Why Alabama vs. Ohio State Must Happen as Scheduled
High-profile games in the first month of the college football season are getting more and more scarce.
As the College Football Playoff has expanded, teams have felt less inclined to take on those games, instead often scheduling cupcakes in an effort to stack up wins before conference play begins.
And yet, Alabama and Ohio State -- arguably the two most successful programs of the 21st century -- were supposed to be preserving the good old days with a home-and-home series scheduled to begin in September of 2027.
That’s now unlikely to happen, with ESPN talking head Paul Finebaum saying in a radio interview this week that Alabama is expected to cancel that series.
That feels like a reaction to Texas opening the 2025 season at Ohio State, losing that game 14-7 and subsequently being left out of the CFP with a 9-3 record.
The only problem with that line of thinking? One can make a strong argument that loss isn’t what kept the deeply flawed Longhorns out of the playoff.
No matter how much Texas coach Steve Sarkisian campaigned for his team, they were never really in the final CFP conversation, even after a season-ending 27-17 win over previously unbeaten and third-ranked rival Texas A&M.
The Longhorns were three spots out of the playoff field because they had two other defeats, a 29-21 loss to a Florida team which won four games and an uncompetitive 35-10 loss at Georgia.
Perhaps even more crucially, Texas needed overtime to defeat Kentucky and Mississippi State, who won a combined three Southeastern Conference games.
The preseason No. 1 team, Texas didn’t really find itself and come close to that hype until after too much damage had been done to its resume.
It may be true that Texas would have made the playoff had it not opened the season at Ohio State -- which will make a return trip to Austin this September.

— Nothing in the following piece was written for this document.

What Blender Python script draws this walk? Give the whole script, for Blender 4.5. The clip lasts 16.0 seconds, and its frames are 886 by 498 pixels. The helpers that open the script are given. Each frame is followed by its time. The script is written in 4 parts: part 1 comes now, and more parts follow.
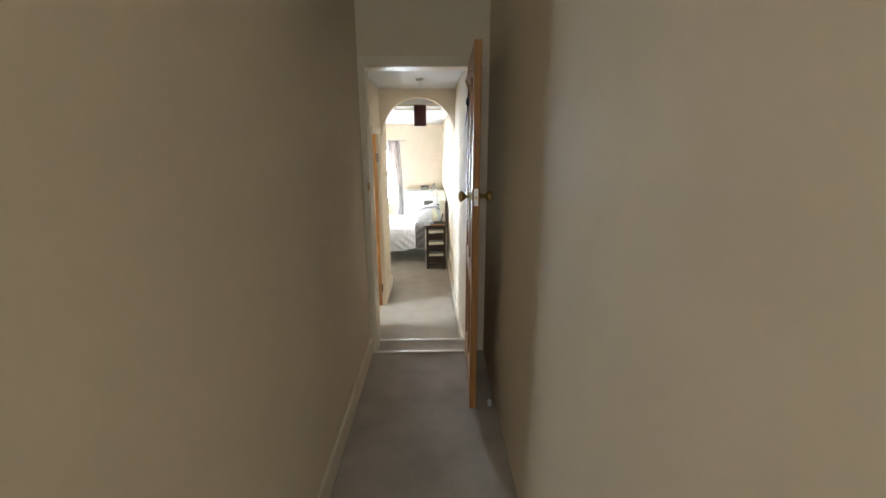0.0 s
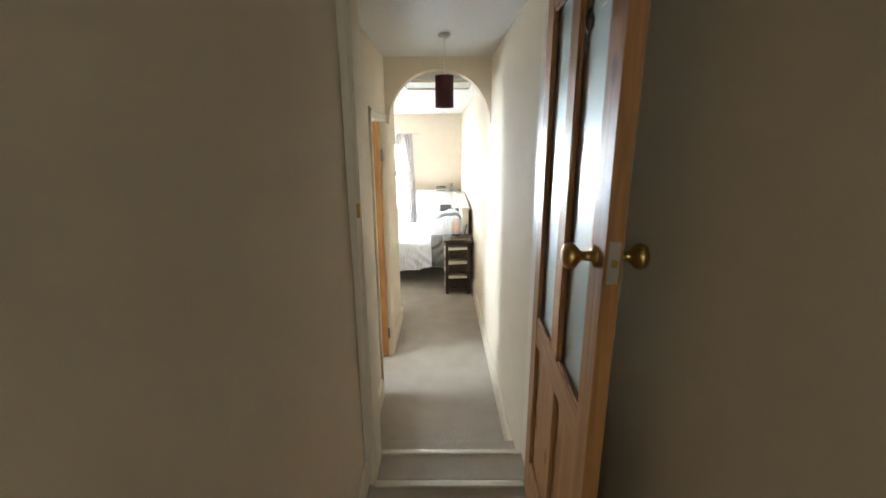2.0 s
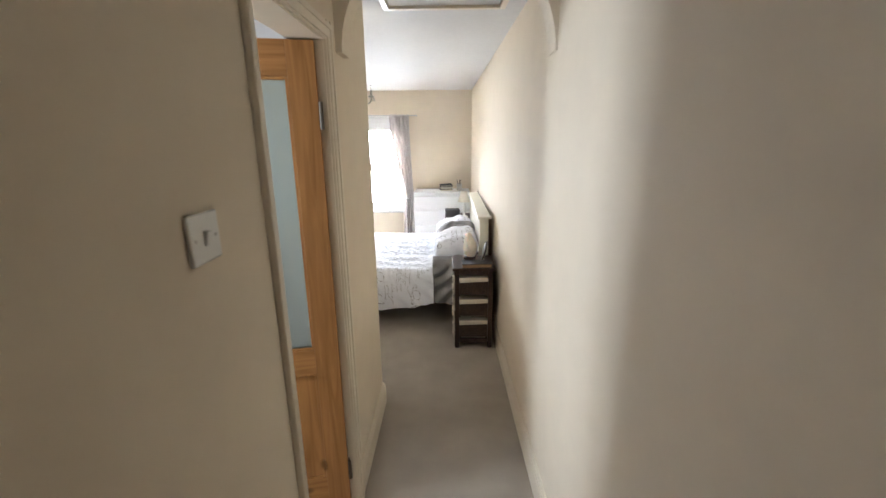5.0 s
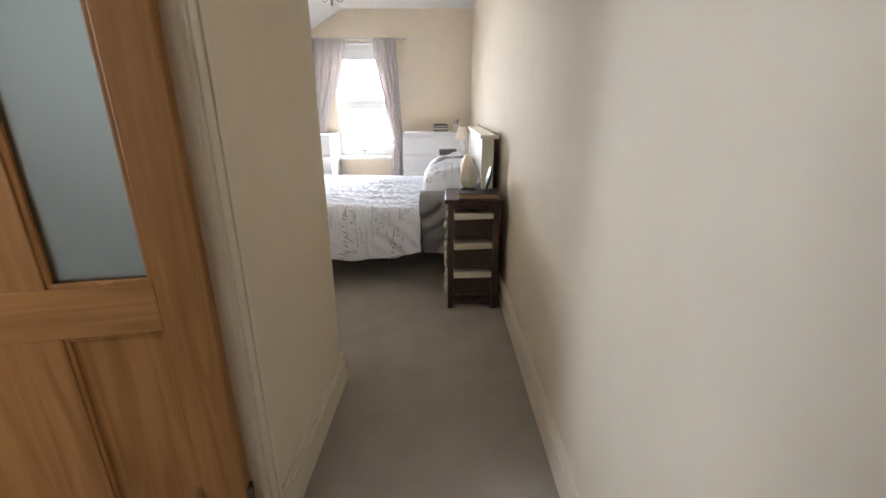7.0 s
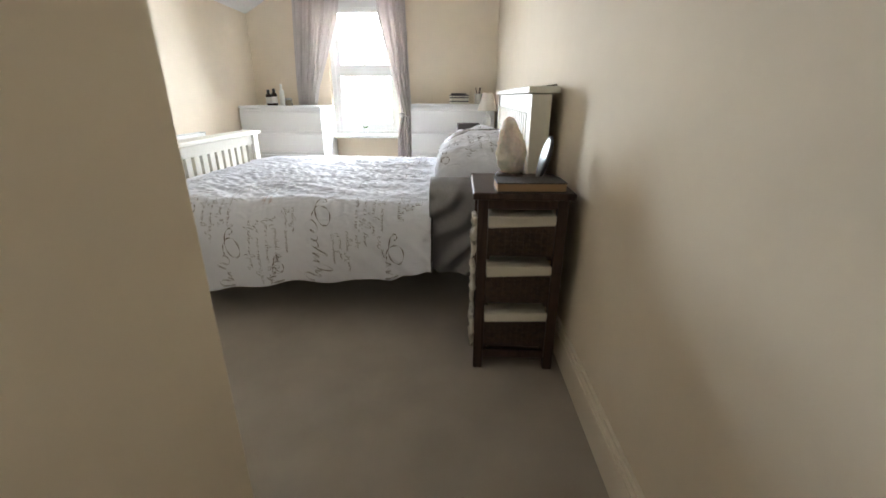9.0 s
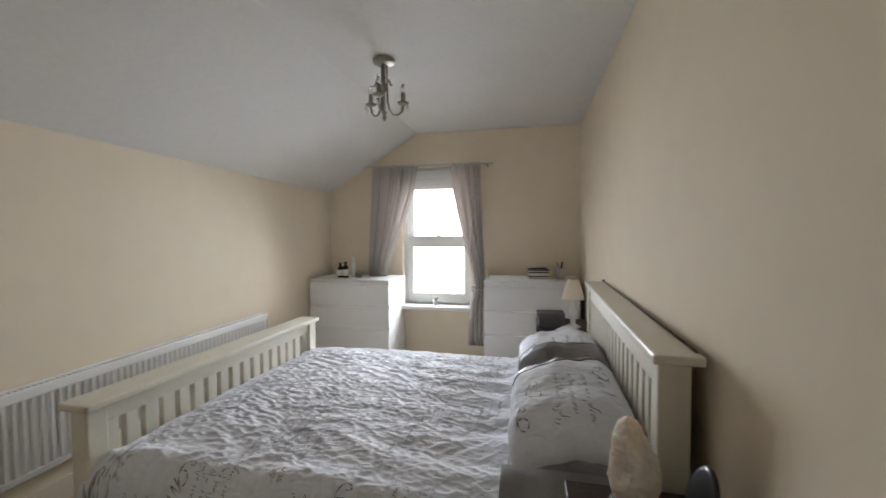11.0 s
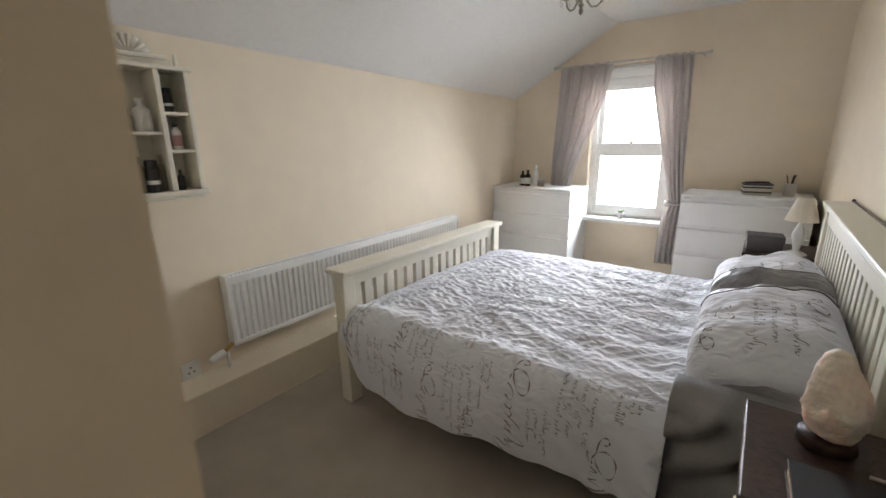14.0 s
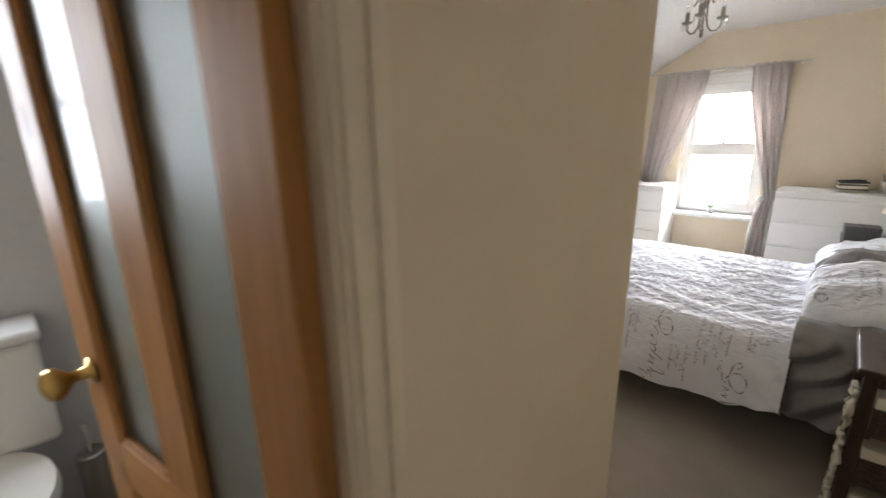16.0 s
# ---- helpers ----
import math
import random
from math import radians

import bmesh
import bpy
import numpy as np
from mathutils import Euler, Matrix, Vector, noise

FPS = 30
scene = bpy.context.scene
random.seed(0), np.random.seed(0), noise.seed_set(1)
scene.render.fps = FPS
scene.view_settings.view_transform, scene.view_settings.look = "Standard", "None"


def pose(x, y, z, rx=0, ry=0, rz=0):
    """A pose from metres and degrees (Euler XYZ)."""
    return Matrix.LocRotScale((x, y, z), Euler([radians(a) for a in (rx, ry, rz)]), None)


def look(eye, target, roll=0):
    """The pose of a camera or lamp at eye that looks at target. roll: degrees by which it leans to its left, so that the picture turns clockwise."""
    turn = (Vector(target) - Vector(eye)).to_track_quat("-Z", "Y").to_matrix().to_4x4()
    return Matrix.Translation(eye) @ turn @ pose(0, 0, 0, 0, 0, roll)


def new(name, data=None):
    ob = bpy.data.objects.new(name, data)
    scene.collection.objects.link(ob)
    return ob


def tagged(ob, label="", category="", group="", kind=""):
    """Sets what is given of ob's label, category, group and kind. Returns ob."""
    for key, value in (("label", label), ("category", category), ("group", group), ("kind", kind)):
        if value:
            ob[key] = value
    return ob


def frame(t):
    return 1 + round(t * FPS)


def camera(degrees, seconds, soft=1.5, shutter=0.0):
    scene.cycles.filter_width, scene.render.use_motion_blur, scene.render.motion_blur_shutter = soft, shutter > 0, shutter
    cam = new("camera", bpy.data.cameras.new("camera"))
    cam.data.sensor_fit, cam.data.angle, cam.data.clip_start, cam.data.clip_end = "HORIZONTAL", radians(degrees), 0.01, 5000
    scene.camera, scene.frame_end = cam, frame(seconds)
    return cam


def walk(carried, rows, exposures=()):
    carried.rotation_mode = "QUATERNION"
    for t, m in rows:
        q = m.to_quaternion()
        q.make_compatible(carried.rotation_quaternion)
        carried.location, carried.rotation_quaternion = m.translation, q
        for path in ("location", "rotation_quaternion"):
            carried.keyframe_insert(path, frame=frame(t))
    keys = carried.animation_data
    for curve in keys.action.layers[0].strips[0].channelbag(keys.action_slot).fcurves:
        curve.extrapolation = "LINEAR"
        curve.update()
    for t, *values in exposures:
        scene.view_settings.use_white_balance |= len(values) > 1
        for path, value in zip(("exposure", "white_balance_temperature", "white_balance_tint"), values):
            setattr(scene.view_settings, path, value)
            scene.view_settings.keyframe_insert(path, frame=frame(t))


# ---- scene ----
cam = camera(94.1, 16.0, shutter=0.4)
PATH = [
    (0, (0.445, 0.84, 1.831), (0.479, 2.78, 1.345), -0.2),
    (0.5, (0.427, 1.193, 1.83), (0.449, 3.129, 1.329), -0.1),
    (1, (0.366, 1.512, 1.832), (0.381, 3.445, 1.321), 0.0),
    (1.5, (0.333, 1.85, 1.827), (0.33, 3.785, 1.319), -0.1),
    (2, (0.315, 2.187, 1.813), (0.297, 4.121, 1.304), -0.4),
    (2.5, (0.27, 2.501, 1.807), (0.241, 4.434, 1.293), -0.6),
    (3, (0.213, 2.835, 1.8), (0.181, 4.767, 1.284), -0.5),
    (3.5, (0.211, 3.162, 1.781), (0.175, 5.094, 1.265), -0.5),
    (6, (0.288, 4.303, 1.429), (0.266, 6.229, 0.888), -0.3),
    (6.5, (0.269, 4.485, 1.29), (0.254, 6.398, 0.705), -0.0),
    (7, (0.297, 4.647, 1.139), (0.277, 6.543, 0.504), 0.0),
    (7.5, (0.286, 4.851, 1.007), (0.26, 6.734, 0.332), 0.1),
    (8, (0.274, 5.084, 0.919), (0.225, 6.954, 0.212), 0.3),
    (8.2, (0.272, 5.195, 0.888), (0.214, 7.063, 0.176), 0.3),
    (10.3, (0.192, 6.041, 1.219), (0.015, 8.001, 0.863), -0.6),
    (10.5, (0.2, 6.081, 1.256), (-0.023, 8.055, 1.028), -0.5),
    (11, (0.217, 6.188, 1.306), (-0.234, 8.134, 1.225), -0.3),
    (11.5, (0.222, 6.258, 1.304), (-0.538, 8.099, 1.124), -0.3),
    (12, (0.242, 6.289, 1.297), (-0.744, 7.994, 0.951), -0.7),
    (12.5, (0.273, 6.3, 1.299), (-0.824, 7.911, 0.851), -0.8),
    (13, (0.273, 6.296, 1.297), (-0.873, 7.861, 0.81), -0.9),
    (13.5, (0.254, 6.228, 1.299), (-0.914, 7.772, 0.8), -0.9),
    (14, (0.236, 6.074, 1.314), (-0.944, 7.607, 0.808), -0.9),
    (14.5, (0.224, 5.878, 1.336), (-0.963, 7.405, 0.827), -0.8),
    (15, (0.218, 5.649, 1.335), (-0.986, 7.161, 0.821), -0.9),
    (15.5, (0.208, 5.449, 1.357), (-1.044, 6.921, 0.841), -1.0),
    (16, (0.155, 5.245, 1.354), (-1.191, 6.636, 0.838), -0.9),
]
EXPOSURES = [
    (0.0, 2.25, 6050, 8), (1.5, 2.35, 6050, 5), (2.5, 2.15, 6050, 7), (3.7, 1.9, 6150, 12), (6.0, 1.1, 6150, 13), (7.0, 1.0, 6200, 15), (8.2, 1.0, 6200, 10),
    (10.5, -0.05, 6450, 12), (11.0, -0.25, 6450, 12), (12.0, -0.02, 6450, 12), (13.0, 0.1, 6450, 13), (14.5, 0.25, 6500, 13), (15.5, 0.5, 6550, 14), (16.0, 0.7, 6500, 14)]
walk(cam, [(t, look(eye, target, roll)) for t, eye, target, roll in PATH], EXPOSURES)

# ---------------------------------------------------------------- light
world = bpy.data.worlds.new("world")
scene.world = world
world.use_nodes = True
wn = world.node_tree
sky = wn.nodes.new("ShaderNodeTexSky")
sky.sky_type, sky.sun_disc = "NISHITA", False
sky.sun_elevation, sky.sun_rotation = radians(42), radians(140)
wn.links.new(sky.outputs[0], wn.nodes["Background"].inputs[0])
wn.nodes["Background"].inputs[1].default_value = 0.12


def lamp(name, kind, m, power, colour, **more):
    data = bpy.data.lights.new(name, kind)
    data.energy, data.color = power, colour
    for key, value in more.items():
        if key == "size":
            data.shape, data.size, data.size_y = "RECTANGLE", value[0], value[1]
        if key == "angle":
            data.angle = radians(value)
        if key == "spread":
            data.spread = radians(value)
    ob = new(name, data)
    ob.matrix_world = m
    return ob


# the sun stands high on the far side of the party wall
lamp("sun", "SUN", look((14, -16, 20), (0, 4, 0)), 3.0, (1.0, 0.95, 0.88), angle=0.6)
# sky light in the window openings
for z in (0.75, 1.09, 1.43, 1.77):
    lamp("bedroom_window_light", "AREA", look((-0.775, 10.42, z), (-0.765, 10.42 - math.cos(radians(25)), z - math.sin(radians(25)))), 22, (0.86, 0.93, 1.0), size=(0.68, 0.42), spread=130)
lamp("bathroom_window_light", "AREA", look((-1.93, 4.775, 1.5), (0.45, 4.95, 0.5)), 17, (0.84, 0.92, 1.0), size=(0.6, 0.85))
# fill light added at the back of the landing; the wall there has no window
lamp("landing_fill_light", "AREA", look((0.37, -1.19, 1.75), (0.37, 4.0, 1.2)), 6.3, (0.88, 0.92, 0.88), size=(0.7, 1.3))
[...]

However, that’s only half the argument. Had Texas won that game, it likely would have been afforded a mulligan for the remainder of the season.
Had the Longhorns taken three SEC losses against ranked opponents, that Ohio State road win, which would have probably been the best win any team had this regular season, may have been enough to keep Texas in the CFP conversation.
Had Texas won that game and then lost just two games the rest of the way, it likely would have been seeded remarkably well in the CFP, possibly on the fringe of the top four.
To only see the downside of those “helmet” nonconference games between the biggest brands in college football is to ignore the upside.
And it would also be bad for the sport if they largely or even entirely go away.
If the first three or four weeks of the season devolve exclusively into ranked teams obliterating overmatched opponents who shouldn’t really be on the same field, it would be a real shame.
We only get such precious little college football relative to basically every other sport. A month of it shouldn’t be wasted like that.